### To be done
Look for the line containing "Reconstruct this shot" and the line containing "scene.render.fps = FPS"; retype them and all lines between, exactly, and leave out the pictures.

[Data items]

++++

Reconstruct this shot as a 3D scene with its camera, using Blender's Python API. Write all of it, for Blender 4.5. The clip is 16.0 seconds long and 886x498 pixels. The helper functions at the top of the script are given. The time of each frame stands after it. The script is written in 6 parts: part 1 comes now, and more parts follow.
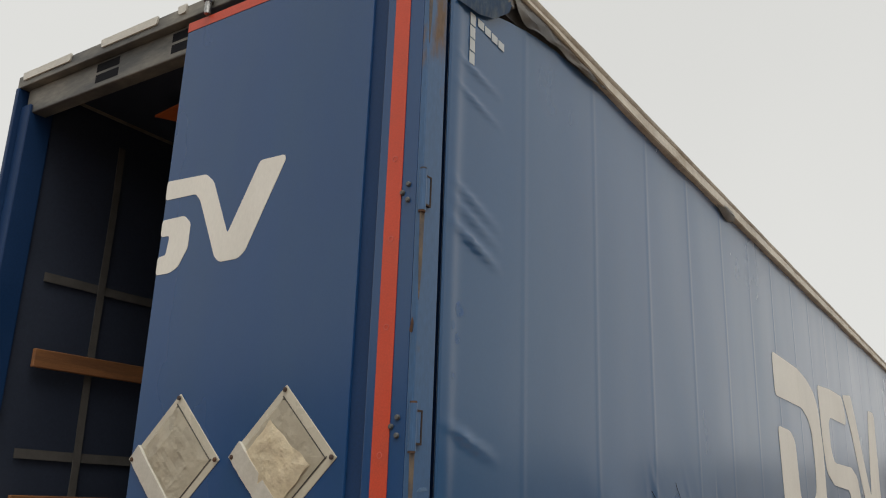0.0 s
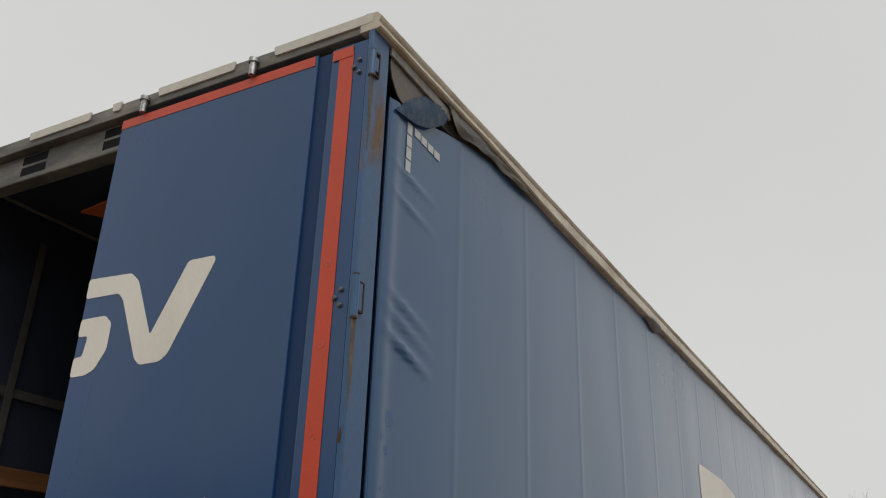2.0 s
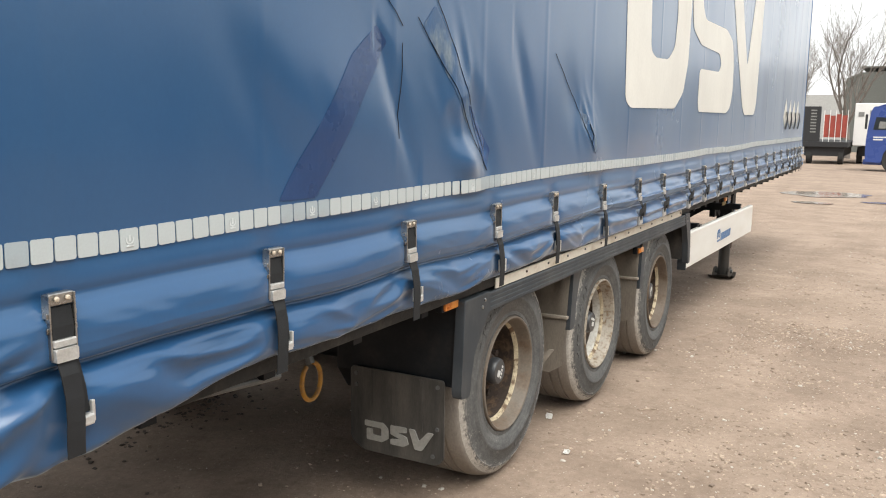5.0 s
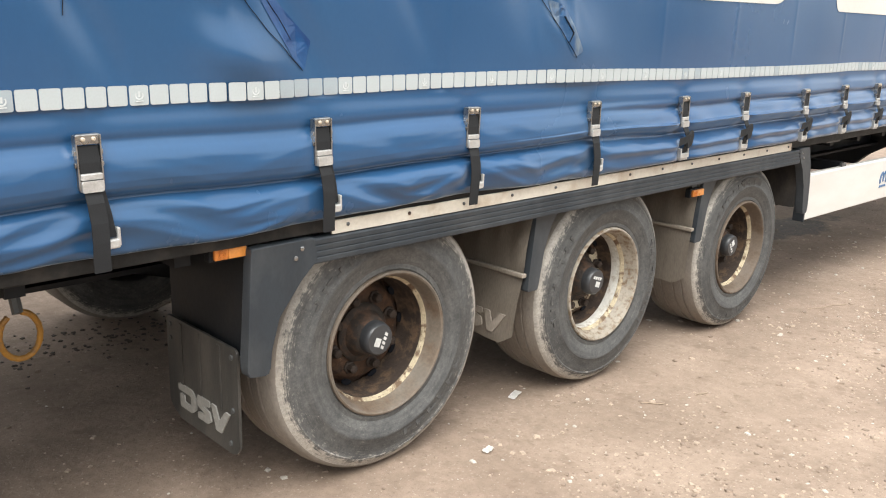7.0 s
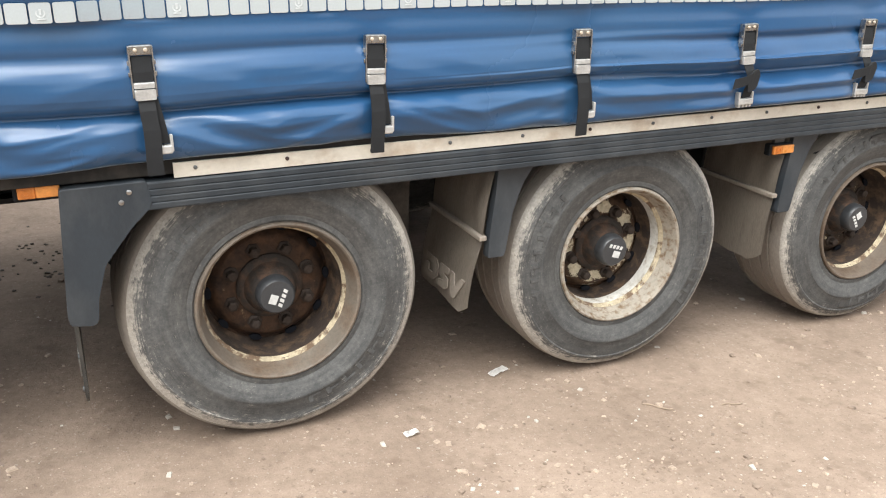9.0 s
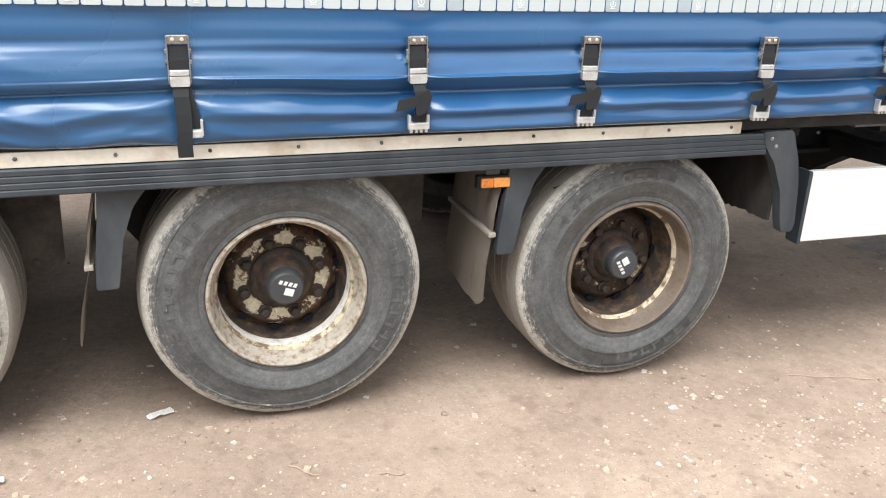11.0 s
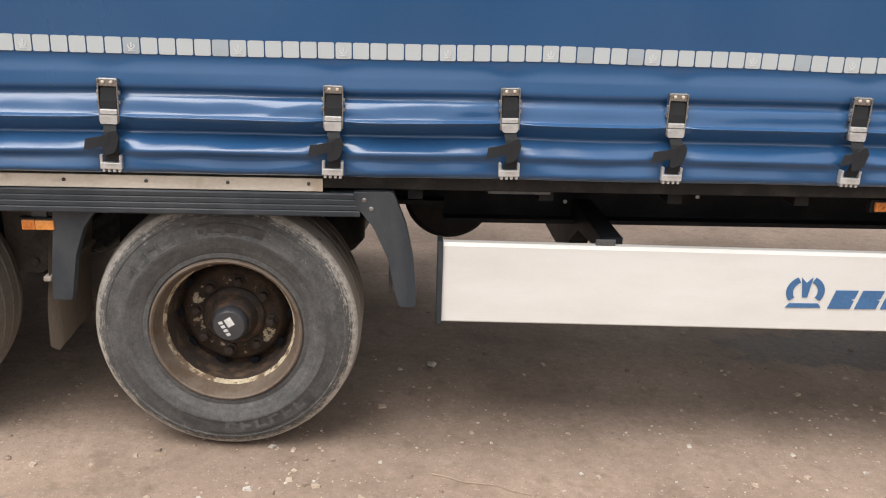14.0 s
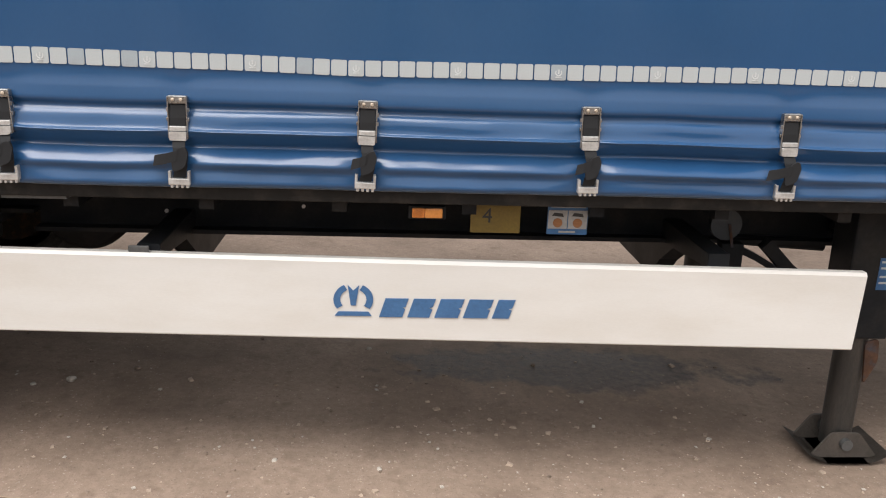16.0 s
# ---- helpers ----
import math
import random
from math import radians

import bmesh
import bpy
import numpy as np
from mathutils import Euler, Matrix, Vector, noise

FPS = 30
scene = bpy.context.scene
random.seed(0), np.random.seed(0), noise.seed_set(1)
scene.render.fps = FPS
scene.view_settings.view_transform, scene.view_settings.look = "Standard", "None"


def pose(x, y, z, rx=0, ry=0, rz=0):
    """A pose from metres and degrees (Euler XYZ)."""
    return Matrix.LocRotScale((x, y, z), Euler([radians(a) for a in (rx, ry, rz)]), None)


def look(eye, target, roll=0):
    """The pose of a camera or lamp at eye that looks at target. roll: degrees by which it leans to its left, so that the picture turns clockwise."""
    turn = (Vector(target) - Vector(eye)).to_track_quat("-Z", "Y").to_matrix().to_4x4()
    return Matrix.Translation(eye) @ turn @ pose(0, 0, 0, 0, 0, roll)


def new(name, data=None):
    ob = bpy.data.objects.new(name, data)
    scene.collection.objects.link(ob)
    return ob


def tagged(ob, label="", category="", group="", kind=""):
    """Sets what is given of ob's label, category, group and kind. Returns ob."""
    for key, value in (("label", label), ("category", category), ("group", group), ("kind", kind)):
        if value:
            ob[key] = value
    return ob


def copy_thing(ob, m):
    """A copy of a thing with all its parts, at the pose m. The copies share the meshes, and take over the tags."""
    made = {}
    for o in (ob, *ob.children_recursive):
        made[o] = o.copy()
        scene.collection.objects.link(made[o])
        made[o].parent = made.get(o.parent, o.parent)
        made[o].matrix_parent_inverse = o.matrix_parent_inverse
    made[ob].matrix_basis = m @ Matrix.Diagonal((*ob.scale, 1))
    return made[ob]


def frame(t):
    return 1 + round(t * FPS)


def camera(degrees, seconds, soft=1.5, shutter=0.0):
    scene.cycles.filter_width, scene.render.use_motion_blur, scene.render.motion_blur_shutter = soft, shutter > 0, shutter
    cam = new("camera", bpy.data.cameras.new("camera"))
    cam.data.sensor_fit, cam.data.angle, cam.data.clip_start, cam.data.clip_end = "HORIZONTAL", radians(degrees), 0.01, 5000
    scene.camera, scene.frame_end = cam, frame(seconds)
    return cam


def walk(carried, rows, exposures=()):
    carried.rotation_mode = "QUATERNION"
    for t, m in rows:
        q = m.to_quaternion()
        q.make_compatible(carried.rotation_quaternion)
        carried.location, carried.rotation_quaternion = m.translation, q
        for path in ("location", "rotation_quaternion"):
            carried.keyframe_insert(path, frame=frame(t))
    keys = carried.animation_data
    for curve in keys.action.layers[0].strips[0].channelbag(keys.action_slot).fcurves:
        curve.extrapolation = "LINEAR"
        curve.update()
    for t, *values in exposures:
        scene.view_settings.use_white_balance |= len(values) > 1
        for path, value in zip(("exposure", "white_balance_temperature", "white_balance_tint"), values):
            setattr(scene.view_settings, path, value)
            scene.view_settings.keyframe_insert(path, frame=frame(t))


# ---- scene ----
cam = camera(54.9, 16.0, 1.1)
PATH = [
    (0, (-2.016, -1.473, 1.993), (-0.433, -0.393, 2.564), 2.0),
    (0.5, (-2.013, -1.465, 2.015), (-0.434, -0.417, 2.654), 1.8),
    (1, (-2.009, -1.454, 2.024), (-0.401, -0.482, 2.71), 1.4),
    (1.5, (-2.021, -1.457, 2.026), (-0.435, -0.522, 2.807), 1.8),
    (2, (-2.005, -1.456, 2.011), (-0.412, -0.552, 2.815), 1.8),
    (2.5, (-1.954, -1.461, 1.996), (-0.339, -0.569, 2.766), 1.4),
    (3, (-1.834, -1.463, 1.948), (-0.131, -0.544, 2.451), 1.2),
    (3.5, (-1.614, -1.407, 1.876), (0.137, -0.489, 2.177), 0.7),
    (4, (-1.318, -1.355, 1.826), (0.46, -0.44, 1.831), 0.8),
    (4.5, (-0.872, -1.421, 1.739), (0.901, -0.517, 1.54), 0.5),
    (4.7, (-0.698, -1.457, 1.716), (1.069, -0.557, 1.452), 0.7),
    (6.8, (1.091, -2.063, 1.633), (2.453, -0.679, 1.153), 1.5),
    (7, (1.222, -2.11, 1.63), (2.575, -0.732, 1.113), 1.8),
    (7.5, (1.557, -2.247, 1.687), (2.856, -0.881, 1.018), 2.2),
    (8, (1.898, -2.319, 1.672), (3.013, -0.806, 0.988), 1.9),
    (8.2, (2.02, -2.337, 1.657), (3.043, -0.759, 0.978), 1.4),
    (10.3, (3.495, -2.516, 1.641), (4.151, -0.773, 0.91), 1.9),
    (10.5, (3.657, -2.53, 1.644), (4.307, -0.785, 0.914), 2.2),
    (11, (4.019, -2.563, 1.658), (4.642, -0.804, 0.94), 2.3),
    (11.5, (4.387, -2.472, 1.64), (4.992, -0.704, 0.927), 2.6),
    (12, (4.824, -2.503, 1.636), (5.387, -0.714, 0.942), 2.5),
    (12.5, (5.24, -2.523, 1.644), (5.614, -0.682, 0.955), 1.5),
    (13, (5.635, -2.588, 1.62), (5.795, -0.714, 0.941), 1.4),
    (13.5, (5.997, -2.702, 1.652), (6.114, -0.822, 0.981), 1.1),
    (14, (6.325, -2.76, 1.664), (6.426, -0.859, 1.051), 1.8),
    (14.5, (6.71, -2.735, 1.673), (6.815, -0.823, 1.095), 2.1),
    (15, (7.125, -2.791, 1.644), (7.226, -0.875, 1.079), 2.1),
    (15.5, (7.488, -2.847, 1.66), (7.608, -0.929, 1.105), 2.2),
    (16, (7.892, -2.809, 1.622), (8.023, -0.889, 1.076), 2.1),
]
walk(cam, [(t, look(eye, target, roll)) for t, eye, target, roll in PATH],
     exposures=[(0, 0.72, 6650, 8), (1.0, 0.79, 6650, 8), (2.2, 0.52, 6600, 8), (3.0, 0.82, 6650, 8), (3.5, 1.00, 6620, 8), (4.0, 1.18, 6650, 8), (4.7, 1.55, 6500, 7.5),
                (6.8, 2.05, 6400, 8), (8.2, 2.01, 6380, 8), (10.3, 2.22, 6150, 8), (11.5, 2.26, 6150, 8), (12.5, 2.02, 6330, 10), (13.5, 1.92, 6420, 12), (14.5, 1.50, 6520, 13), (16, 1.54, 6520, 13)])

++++

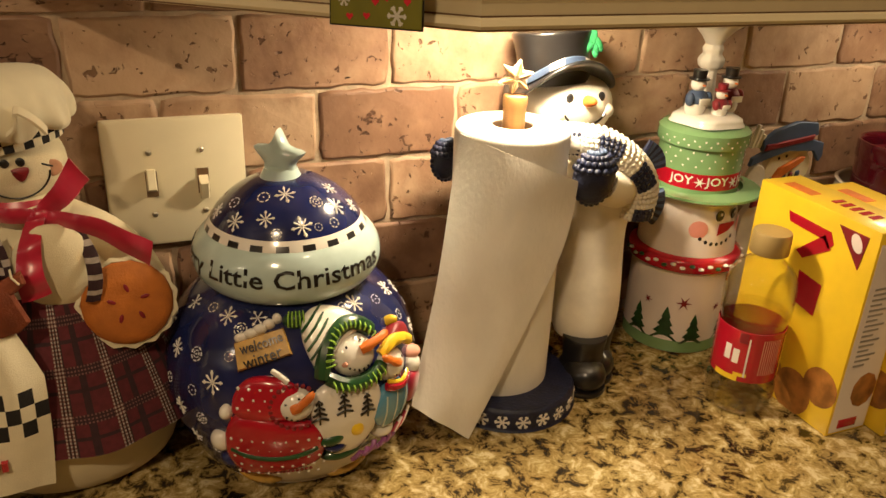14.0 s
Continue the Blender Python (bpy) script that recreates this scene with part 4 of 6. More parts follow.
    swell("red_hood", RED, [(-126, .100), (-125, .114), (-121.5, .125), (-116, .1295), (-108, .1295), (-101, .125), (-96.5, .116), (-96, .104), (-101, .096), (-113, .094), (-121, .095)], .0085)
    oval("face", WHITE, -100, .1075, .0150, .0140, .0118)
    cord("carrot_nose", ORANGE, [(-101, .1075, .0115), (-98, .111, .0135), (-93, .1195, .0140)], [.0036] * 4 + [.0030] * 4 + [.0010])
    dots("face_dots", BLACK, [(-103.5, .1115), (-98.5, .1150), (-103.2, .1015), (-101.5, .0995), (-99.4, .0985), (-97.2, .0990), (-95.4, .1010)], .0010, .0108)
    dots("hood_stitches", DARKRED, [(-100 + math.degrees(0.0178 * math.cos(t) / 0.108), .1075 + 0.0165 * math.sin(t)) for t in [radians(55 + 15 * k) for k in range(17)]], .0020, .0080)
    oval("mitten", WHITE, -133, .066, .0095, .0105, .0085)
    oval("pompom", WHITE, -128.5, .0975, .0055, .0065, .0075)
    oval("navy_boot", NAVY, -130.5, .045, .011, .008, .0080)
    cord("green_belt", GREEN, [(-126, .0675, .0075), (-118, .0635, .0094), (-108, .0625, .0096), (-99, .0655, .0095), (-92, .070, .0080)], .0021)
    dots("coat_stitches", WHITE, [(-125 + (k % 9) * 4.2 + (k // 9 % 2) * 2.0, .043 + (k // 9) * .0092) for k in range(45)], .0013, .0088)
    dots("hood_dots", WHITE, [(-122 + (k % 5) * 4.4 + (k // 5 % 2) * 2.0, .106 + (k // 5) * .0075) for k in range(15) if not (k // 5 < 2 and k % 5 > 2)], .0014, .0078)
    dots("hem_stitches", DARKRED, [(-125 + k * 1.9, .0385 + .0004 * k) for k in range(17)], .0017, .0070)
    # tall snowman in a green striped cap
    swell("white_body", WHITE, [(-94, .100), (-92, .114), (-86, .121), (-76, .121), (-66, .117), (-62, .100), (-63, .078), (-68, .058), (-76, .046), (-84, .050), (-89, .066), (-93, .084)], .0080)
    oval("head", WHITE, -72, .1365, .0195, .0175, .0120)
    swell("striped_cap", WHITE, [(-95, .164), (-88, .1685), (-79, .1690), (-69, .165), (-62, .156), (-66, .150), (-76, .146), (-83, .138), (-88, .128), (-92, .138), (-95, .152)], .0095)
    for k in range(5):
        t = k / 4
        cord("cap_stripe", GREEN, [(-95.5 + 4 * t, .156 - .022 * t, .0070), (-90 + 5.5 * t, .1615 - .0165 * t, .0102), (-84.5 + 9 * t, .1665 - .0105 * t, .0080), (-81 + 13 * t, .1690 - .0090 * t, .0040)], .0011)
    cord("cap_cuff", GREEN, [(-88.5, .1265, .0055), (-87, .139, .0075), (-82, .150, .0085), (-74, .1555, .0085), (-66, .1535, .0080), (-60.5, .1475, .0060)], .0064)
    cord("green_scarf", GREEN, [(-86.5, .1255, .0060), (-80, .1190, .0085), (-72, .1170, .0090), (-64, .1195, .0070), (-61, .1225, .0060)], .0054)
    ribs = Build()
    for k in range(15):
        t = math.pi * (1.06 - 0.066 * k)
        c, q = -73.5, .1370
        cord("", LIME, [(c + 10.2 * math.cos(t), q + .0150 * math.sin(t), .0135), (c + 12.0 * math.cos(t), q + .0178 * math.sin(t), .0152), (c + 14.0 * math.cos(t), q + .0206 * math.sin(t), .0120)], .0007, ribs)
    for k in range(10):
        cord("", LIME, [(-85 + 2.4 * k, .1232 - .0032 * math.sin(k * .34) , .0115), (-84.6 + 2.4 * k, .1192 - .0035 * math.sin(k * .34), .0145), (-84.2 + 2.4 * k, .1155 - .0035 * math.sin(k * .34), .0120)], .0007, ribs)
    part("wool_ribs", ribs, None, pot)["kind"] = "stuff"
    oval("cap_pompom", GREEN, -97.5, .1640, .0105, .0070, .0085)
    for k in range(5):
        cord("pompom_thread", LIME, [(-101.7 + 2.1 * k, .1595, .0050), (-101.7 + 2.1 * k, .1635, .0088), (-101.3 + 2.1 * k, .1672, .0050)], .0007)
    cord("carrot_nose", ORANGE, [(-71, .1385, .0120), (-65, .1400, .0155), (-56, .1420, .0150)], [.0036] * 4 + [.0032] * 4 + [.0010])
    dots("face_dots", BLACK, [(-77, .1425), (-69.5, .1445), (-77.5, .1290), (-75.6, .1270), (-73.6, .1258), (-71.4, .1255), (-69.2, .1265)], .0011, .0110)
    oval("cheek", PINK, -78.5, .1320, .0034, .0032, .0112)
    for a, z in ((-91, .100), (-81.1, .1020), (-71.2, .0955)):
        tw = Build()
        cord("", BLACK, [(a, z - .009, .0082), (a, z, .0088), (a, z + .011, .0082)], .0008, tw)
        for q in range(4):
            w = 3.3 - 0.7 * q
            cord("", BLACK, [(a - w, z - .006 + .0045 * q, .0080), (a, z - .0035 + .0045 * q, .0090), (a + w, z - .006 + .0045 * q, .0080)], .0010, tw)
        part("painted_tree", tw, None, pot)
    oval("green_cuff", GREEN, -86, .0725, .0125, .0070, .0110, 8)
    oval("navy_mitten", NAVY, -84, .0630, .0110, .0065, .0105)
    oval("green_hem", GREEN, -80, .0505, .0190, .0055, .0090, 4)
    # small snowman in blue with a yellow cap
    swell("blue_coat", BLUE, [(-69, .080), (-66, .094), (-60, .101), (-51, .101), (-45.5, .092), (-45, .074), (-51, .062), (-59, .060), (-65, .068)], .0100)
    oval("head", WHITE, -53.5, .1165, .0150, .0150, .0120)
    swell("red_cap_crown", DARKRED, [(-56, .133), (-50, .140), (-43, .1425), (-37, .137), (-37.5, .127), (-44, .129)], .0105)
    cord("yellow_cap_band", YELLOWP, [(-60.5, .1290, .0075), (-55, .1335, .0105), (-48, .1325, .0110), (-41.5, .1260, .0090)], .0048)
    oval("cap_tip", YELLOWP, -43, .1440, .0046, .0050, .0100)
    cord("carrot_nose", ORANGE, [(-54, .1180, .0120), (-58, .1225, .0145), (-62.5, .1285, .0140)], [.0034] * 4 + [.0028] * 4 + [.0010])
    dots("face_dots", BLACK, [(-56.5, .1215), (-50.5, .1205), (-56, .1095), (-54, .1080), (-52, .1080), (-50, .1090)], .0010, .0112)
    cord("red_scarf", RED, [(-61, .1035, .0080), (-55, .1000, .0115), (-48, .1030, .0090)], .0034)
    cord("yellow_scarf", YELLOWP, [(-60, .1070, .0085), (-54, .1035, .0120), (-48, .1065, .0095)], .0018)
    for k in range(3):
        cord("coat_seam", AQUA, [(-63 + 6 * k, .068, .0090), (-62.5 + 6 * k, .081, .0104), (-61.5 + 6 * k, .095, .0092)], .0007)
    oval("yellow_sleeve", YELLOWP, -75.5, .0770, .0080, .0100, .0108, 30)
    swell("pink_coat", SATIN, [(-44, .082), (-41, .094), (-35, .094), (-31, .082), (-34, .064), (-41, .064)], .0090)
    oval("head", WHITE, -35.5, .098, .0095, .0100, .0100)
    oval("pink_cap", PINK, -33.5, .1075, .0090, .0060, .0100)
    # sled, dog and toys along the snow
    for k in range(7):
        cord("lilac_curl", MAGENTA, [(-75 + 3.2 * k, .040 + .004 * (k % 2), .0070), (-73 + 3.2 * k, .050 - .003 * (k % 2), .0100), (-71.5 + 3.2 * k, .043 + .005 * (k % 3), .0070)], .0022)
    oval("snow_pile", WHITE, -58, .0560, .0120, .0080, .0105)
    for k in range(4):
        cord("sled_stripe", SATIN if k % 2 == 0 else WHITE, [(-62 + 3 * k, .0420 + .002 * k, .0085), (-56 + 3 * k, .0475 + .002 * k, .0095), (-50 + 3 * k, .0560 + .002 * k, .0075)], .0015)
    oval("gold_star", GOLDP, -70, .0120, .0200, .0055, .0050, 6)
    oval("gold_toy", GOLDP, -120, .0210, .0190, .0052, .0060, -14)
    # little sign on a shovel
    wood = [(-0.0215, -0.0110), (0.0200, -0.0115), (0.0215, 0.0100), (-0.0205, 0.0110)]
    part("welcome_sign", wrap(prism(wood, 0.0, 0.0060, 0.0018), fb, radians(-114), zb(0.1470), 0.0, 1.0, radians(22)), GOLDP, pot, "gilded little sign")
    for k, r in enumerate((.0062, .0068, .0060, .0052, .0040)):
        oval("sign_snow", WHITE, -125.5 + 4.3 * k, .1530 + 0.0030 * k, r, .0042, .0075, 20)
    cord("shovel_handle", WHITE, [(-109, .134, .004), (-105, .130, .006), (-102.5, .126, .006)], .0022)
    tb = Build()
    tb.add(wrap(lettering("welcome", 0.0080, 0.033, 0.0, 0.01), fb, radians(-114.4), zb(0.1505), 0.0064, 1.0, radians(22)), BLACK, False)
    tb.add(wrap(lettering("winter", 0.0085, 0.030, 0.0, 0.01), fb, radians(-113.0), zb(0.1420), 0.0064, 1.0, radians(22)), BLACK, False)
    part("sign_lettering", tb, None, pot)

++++

### Final answer
Reconstruct this shot as a 3D scene with its camera, using Blender's Python API. Write all of it, for Blender 4.5. The clip is 16.0 seconds long and 886x498 pixels. The helper functions at the top of the script are given. The time of each frame stands after it. The script is written in 6 parts: part 1 comes now, and more parts follow.
0.0 s
2.0 s
5.0 s
7.0 s
9.0 s
11.0 s
14.0 s
16.0 s
# ---- helpers ----
import math
import random
from math import radians

import bmesh
import bpy
import numpy as np
from mathutils import Euler, Matrix, Vector, noise

FPS = 30
scene = bpy.context.scene
random.seed(0), np.random.seed(0), noise.seed_set(1)
scene.render.fps = FPS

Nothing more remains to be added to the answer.